Exercise prompt: All the data should be repeated exactly. Any image in it is left out.

## START Information supplied

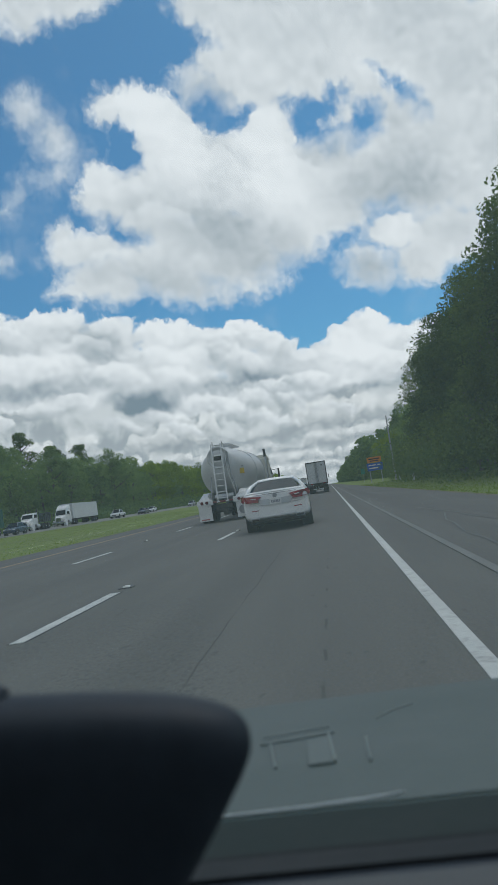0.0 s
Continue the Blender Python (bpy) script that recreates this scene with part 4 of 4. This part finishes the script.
def bulk_tanker(at):
    """A dry-bulk tank trailer with its tractor: tail at y = 0."""
    e = thing("tanker_truck", "grey metal bulk tanker truck with rear ladder", "truck", at=at)
    # tank: drawn-in tail, full barrel, hopper bottoms between
    prof = [(0.42, 0.52, 2.92), (0.50, 0.68, 2.78), (0.85, 0.92, 2.56), (1.35, 1.12, 2.42), (1.9, 1.215, 2.37), (2.6, 1.235, 2.36), (6.0, 1.24, 2.36), (8.6, 1.22, 2.37), (9.6, 1.10, 2.44), (10.5, 0.92, 2.55), (10.9, 0.70, 2.64), (11.0, 0.42, 2.68)]
    part("tank", loft([tank_section(y, r, cz) for y, r, cz in prof]), TANK, e, "pale grey metal bulk tank", smooth=True)
    for y in (4.6, 8.2):
        part("tank_band", lathe([(y - .03, 1.235), (y - .03, 1.262), (y + .03, 1.262), (y + .03, 1.235)], "y", 40, (0, 0, 2.362)), STEEL, e)
    for y in (3.4, 6.2, 8.7):
        part("hopper", loft([[(x * k, y + d * k, z) for x, d in ((-.85, -.95), (.85, -.95), (.95, 0), (.85, .95), (-.85, .95), (-.95, 0))] for k, z in ((1.05, 1.75), (0.9, 1.3), (0.28, 0.72))]), TANK, e, "conical discharge hopper")
        part("outlet", lathe([(0.52, 0.12), (0.74, 0.16)], "z", 14, (0, y, 0)), STEEL, e)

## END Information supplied

Exercise solution:
0.0 s
Continue the Blender Python (bpy) script that recreates this scene with part 4 of 4. This part finishes the script.
def bulk_tanker(at):
    """A dry-bulk tank trailer with its tractor: tail at y = 0."""
    e = thing("tanker_truck", "grey metal bulk tanker truck with rear ladder", "truck", at=at)
    # tank: drawn-in tail, full barrel, hopper bottoms between
    prof = [(0.42, 0.52, 2.92), (0.50, 0.68, 2.78), (0.85, 0.92, 2.56), (1.35, 1.12, 2.42), (1.9, 1.215, 2.37), (2.6, 1.235, 2.36), (6.0, 1.24, 2.36), (8.6, 1.22, 2.37), (9.6, 1.10, 2.44), (10.5, 0.92, 2.55), (10.9, 0.70, 2.64), (11.0, 0.42, 2.68)]
    part("tank", loft([tank_section(y, r, cz) for y, r, cz in prof]), TANK, e, "pale grey metal bulk tank", smooth=True)
    for y in (4.6, 8.2):
        part("tank_band", lathe([(y - .03, 1.235), (y - .03, 1.262), (y + .03, 1.262), (y + .03, 1.235)], "y", 40, (0, 0, 2.362)), STEEL, e)
    for y in (3.4, 6.2, 8.7):
        part("hopper", loft([[(x * k, y + d * k, z) for x, d in ((-.85, -.95), (.85, -.95), (.95, 0), (.85, .95), (-.85, .95), (-.95, 0))] for k, z in ((1.05, 1.75), (0.9, 1.3), (0.28, 0.72))]), TANK, e, "conical discharge hopper")
        part("outlet", lathe([(0.52, 0.12), (0.74, 0.16)], "z", 14, (0, y, 0)), STEEL, e)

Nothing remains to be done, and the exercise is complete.